C'est dans l'homme même qu'elle se trouve, et, comme la religion est une forme de vie, dans la vie même de l'homme.

Voilà l'immanence religieuse.

Or, tout phénomène vital - et, on l'a dit, telle est la religion - a pour premier stimulant une nécessité, un besoin; pour première manifestation, ce mouvement du coeur appelé sentiment.

Il s'ensuit, puisque l'objet de la religion est Dieu, que la foi, principe et fondement de toute religion, réside dans un certain sentiment intime engendré lui-même par le besoin du divin.”


N'allez pas croire que les modernistes ont rejeté ce principe... pas du tout ! En effet, dans le très célèbre Programme des Modernistes, publié anonymement en réponse à Pascendi mais surtout à l'œuvre
d'Ernesto Buonaiuti :

"Il est vrai que nos postulats s'inspirent des principes immanentistes, car ils partent tous du présupposé que le sujet n'est pas passif dans ses opérations cognitives et religieuses, mais qu'il puise dans son propre être spirituel aussi bien le témoignage d'une réalité supérieure dont il perçoit la présence, que sa formulation abstraite". Mais le principe de l'immanence vitale est-il ce principe délétère que l'encyclique semble supposer ?"

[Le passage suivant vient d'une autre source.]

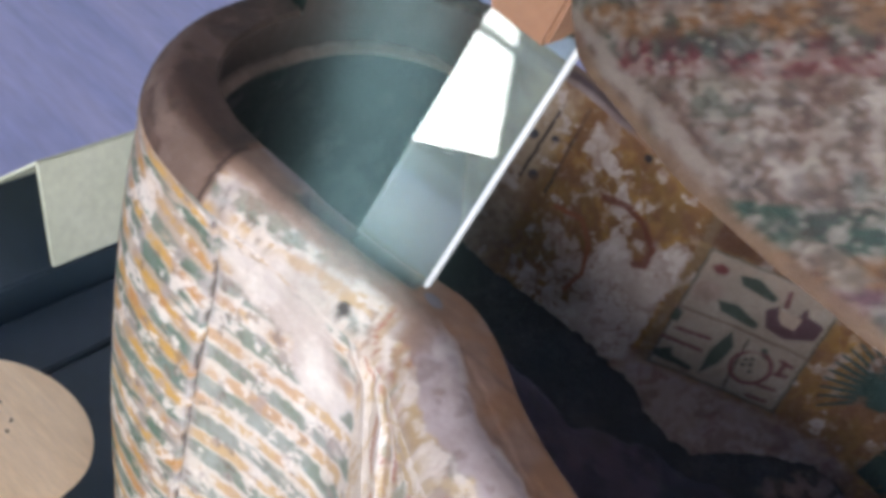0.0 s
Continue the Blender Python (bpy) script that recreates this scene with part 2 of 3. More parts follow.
def stations(start, fine_to, d, n_cap=90):
    """Places along the axis: dense round the head end, even along the seen stretch, sparse to the foot."""
    a = start + 0.09 * (1 - np.cos(np.linspace(0, math.pi / 2, n_cap)))
    b = np.arange(a[-1] + d, fine_to, d)
    return np.concatenate([a, b, np.linspace(fine_to + 0.01, FOOT, 40)])


coffin = thing("coffin", "open painted wooden coffin base with worn striped and figured gesso", "coffin")

# outer wall, near side and far side
WHITE, CREAM = (0.74, 0.70, 0.63), (0.60, 0.50, 0.36)
GREEN, YELLOW, ORANGE = (0.09, 0.175, 0.125), (0.55, 0.335, 0.075), (0.48, 0.24, 0.09)
TEAL, OCHRE, INK = (0.030, 0.070, 0.065), (0.27, 0.155, 0.042), (0.03, 0.025, 0.03)


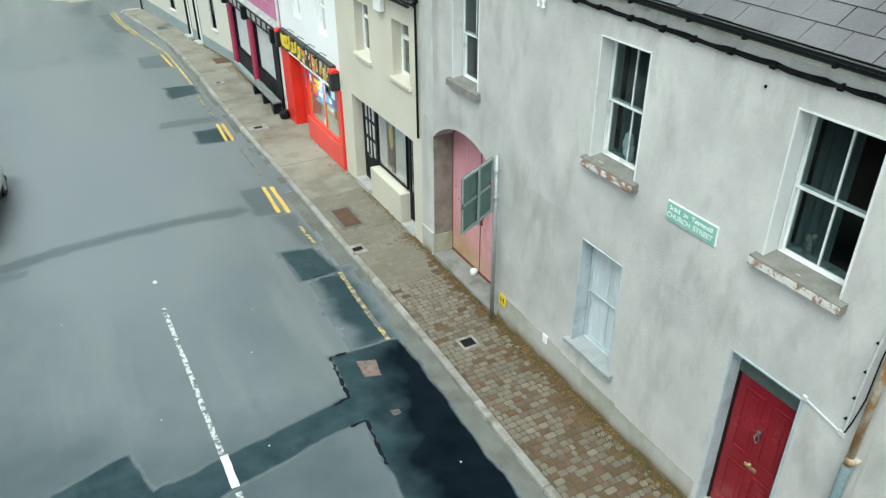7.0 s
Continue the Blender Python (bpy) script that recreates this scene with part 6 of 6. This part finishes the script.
body_st = [(0.0, hull(0.70, 0.30, 0.74, 0.72)), (0.03, hull(0.78, 0.26, 0.80, 0.78)), (0.12, hull(0.84, 0.22, 0.95, 0.97)), (0.22, hull(0.865, 0.2, 1.0, 1.06)), (0.6, hull(0.88, 0.2, 1.0, 1.07)), (1.1, hull(0.88, 0.2, 0.99, 1.04)),
           (1.9, hull(0.88, 0.2, 0.97, 0.99)), (2.9, hull(0.88, 0.2, 0.95, 0.97)), (3.4, hull(0.875, 0.2, 0.92, 0.99)), (3.9, hull(0.86, 0.2, 0.86, 0.91)), (4.3, hull(0.8, 0.22, 0.74, 0.78)), (4.48, hull(0.68, 0.26, 0.62, 0.64)), (4.54, hull(0.55, 0.32, 0.55, 0.56))]
ob = part("body", loft(body_st), CARPAINT, car, m=CAR, smooth=True)
sub = ob.modifiers.new("smooth", "SUBSURF")
sub.levels = sub.render_levels = 1


def cabin(wb, wt, z0, z1):
    return [(wb, z0), (wb * 0.97, z0 + 0.08), ((wb * 0.35 + wt * 0.65), z0 + (z1 - z0) * 0.6), (wt, z1 - 0.06), (wt * 0.88, z1 - 0.012), (wt * 0.5, z1), (0.0, z1 + 0.004)]


cab_st = [(0.5, cabin(0.72, 0.66, 0.98, 1.05)), (0.62, cabin(0.78, 0.64, 0.98, 1.12)), (1.16, cabin(0.80, 0.60, 0.98, 1.385)), (1.33, cabin(0.80, 0.60, 0.98, 1.42)), (1.8, cabin(0.80, 0.61, 0.98, 1.44)), (2.35, cabin(0.80, 0.61, 0.97, 1.43)), (2.68, cabin(0.79, 0.60, 0.97, 1.38)), (3.4, cabin(0.74, 0.62, 0.95, 1.04)), (3.5, cabin(0.72, 0.62, 0.94, 0.98))]
ob = part("cabin", loft(cab_st), CARPAINT, car, "white roof and pillars", CAR, smooth=True)
sub = ob.modifiers.new("smooth", "SUBSURF")
sub.levels = sub.render_levels = 1


def pane_on(name, corners, material, out, label="", n=4):
    """A slightly domed pane through four corners, pushed outwards."""
    bm = bmesh.new()
    a, b, c, d = (Vector(p) for p in corners)
    o = Vector(out)
    g = [[bm.verts.new(a.lerp(b, i / n).lerp(d.lerp(c, i / n), j / n) + o * (0.6 + 0.4 * math.sin(math.pi * i / n))) for i in range(n + 1)] for j in range(n + 1)]
    for r, s in zip(g, g[1:]):
        for i in range(n):
            bm.faces.new((r[i], r[i + 1], s[i + 1], s[i]))
    return part(name, bm, material, car, label, CAR, smooth=True)


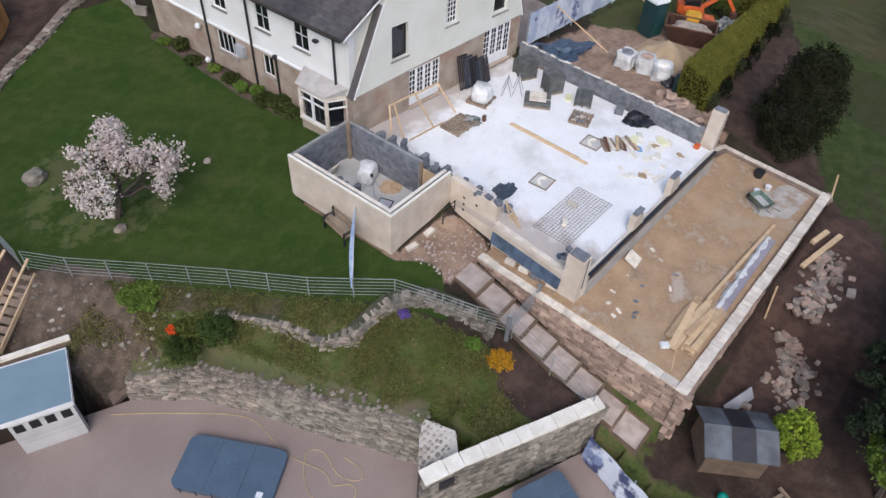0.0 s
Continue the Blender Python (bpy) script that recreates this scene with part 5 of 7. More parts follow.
bm.faces.new(r0[0]), bm.faces.new(r0[-1][::-1])
part("sail", bm, M_flag, fl)
bm = bmesh.new()
PL = [(0, 0, -0.2)] + [(x, 0, z) for x, z, w in FB]
pipe(bm, PL, 0.016)
part("pole", bm, M_galv, fl)
part("base", box(-0.3, 0.3, -0.3, 0.3, -0.1, 0.05, 0.02), M_galv, fl)


# ---- fences, gate and steps ----
def rail_fence(path, label, high=1.1, rails=6, step=1.8, zf=None, name="rail_fence", sub=None):
    t = thing(name, label=label, category="fence")
    pts = []
    for a, b in zip(path, path[1:]):
        a, b = Vector(a), Vector(b)
        n = max(1, round((b - a).length / step))
        pts += [a + (b - a) * i / n for i in range(n)]
    pts.append(Vector(path[-1]))
    zs = [zf(p.x, p.y) if zf else ground_z(p.x, p.y) for p in pts]
    for p, z in zip(pts, zs):
        part("post", box(p.x - 0.02, p.x + 0.02, p.y - 0.01, p.y + 0.01, z - 0.2, z + high), M_rail, t)
    for k in range(rails):
        bm = bmesh.new()
        h = high * (0.2 + 0.8 * k / (rails - 1))
        pipe(bm, [(p.x, p.y, z + h) for p, z in zip(pts, zs)], 0.016 if k == rails - 1 else 0.0115)
        part("rail", bm, M_rail, t)
    return t


fz = lambda x, y: -0.3 - 0.12 * min(max(-x, 0), 13) - 0.05
rail_fence([(-13.1, 11.1), (-12.2, 9.4), (-10.4, 6.6), (-8.7, 3.9), (-7.1, 1.2), (-6.1, -0.2), (-5.1, -1.4), (-4.2, -3.0), (-3.6, -4.2), (-3.15, -5.3)], "curving galvanised five-rail estate fence along the lawn", zf=lambda x, y: fz(x, y) - 1.1 * ss((-0.5 - y) / 4.5))
rail_fence([(-12.4, 25.5), (-12.8, 20.0), (-13.0, 16.0), (-13.2, 11.4)], "straight galvanised rail fence at the lawn edge", zf=fz)
rail_fence([(-3.0, -5.5), (-3.05, -7.4), (-3.05, -9.3)], "galvanised stair railing going down beside the steps", rails=4, zf=lambda x, y: -1.9 + 0.34 * (y + 5.5))
gate = thing("gate", label="small galvanised steel garden gate across the steps", category="gate")
for x in (-3.1, -1.05):
    part("gate_post", box(x - 0.07, x + 0.07, -5.42, -5.28, -2.6, -0.75, 0.01), M_galv, gate)
bm = bmesh.new()
for k in range(6):
    tube(bm, (-3.0, -5.35, -1.75 + k * 0.17), (-1.15, -5.35, -1.75 + k * 0.17), 0.015, sides=6)
part("gate_bars", bm, M_galv, gate)
bm = bmesh.new()
bx(bm, -3.0, -2.94, -5.38, -5.32, -1.8, -0.85), bx(bm, -1.2, -1.14, -5.38, -5.32, -1.8, -0.85)
part("gate_stiles", bm, M_galv, gate)

steps = thing("garden_steps", label="long flight of timber-edged gravel garden steps", category="steps", kind="structure")
NS, GO, DROP = 8, 1.12, 0.39
for i in range(NS):
    y1, y0 = -2.4 - i * GO, -2.4 - (i + 1) * GO
    z = -1.12 - i * DROP
    x0, x1 = -2.74 - i * 0.025, -1.5 - i * 0.016
    part("tread", prism([(x0 + 0.06, y0 + 0.06), (x1 - 0.06, y0 + 0.06), (x1 - 0.06, y1), (x0 + 0.06, y1)], z - 0.6, [z - 0.2, z - 0.2, z, z]), M_tread, steps)
    part("riser_board", box(x0, x1, y0 - 0.03, y0 + 0.058, z - 0.56, z - 0.17), M_board, steps)
    for xa, xb in ((x0, x0 + 0.058), (x1 - 0.058, x1)):
        part("side_board", prism([(xa, y0 + 0.06), (xb, y0 + 0.06), (xb, y1 - 0.031), (xa, y1 - 0.031)], z - 0.6, [z - 0.15, z - 0.15, z + 0.06, z + 0.06]), M_board, steps)
wsn = thing("timber_steps", label="narrow new timber steps down the bank with pine handrails", category="steps", kind="structure")
P0, P1 = Vector((-13.25, 11.1, -1.85)), Vector((-15.95, 9.85, -3.3))
d = P1 - P0
side = Vector((-d.y, d.x, 0)).normalized()
for i in range(9):
    p = P0 + d * (i + 0.5) / 9
    bm = bmesh.new()
    beam(bm, p - side * 0.45, p + side * 0.45, 0.28, 0.06)
    part("tread", bm, M_wood_old, wsn)
for k in (-0.5, 0.5):
    bm = bmesh.new()
    beam(bm, P0 + side * k, P1 + side * k, 0.06, 0.22)
    part("stringer", bm, M_wood, wsn)
bm = bmesh.new()
beam(bm, P0 + side * 0.52 + Vector((0, 0, 0.9)), P1 + side * 0.52 + Vector((0, 0, 0.9)), 0.09, 0.06)
part("handrail", bm, M_wood, wsn)
hr = thing("handrail", label="long pale pine handrail beside the bank path", category="handrail")
for a, b in (((-13.3, 12.15, -1.3), (-15.85, 11.1, -2.4)), ((-15.85, 11.1, -2.4), (-17.4, 9.0, -3.0))):
    bm = bmesh.new()
    beam(bm, a, b, 0.09, 0.07)
    part("rail", bm, M_wood, hr)
    part("post", box(b[0] - 0.05, b[0] + 0.05, b[1] - 0.05, b[1] + 0.05, b[2] - 2.6, b[2]), M_wood, hr)

# dry stone wall on the bank
# mossy core colour, darkened to include the shade on this wall
M_mossy_shade = mat("mossy_shaded_core", (0.075, 0.075, 0.045), (0.045, 0.05, 0.025), scale=3)
dw = thing("dry_stone_wall", label="low mossy dry stone wall curving across the bank", category="wall", kind="structure")
DP = [(-9.9, 3.5), (-8.8, 1.6), (-8.1, -0.4), (-7.25, -1.4), (-5.75, -1.85), (-4.6, -2.5), (-3.9, -3.9), (-3.7, -4.9)]
stone_face(dw, DP, [ground_z(*p) - 0.3 for p in DP], [ground_z(*p) + (0.42 if i < 3 else 0.62) for i, p in enumerate(DP)], ME_grey + ME_pale, M_mossy_shade, random.Random(41), (0.21, 0.1), limit=295, deep=0.3, loose=2.2, thick=0.42, batter=0.25)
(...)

Bien sûr ! - j'aurais répondu à Buonaiuti et aux autres auteurs du document, car si l'on entend affirmer que le sujet est presque créateur du phénomène religieux on implique que Dieu n'est pas indépendant de sa création et en est presque une émanation. Au contraire, si l'univers n'était pas, Dieu serait toujours Dieu.

C'est le dommage que nous subissons lorsque nous réduisons la religion au sentiment religieux, le dogme à la mutabilité, la doctrine aux modes pastorales.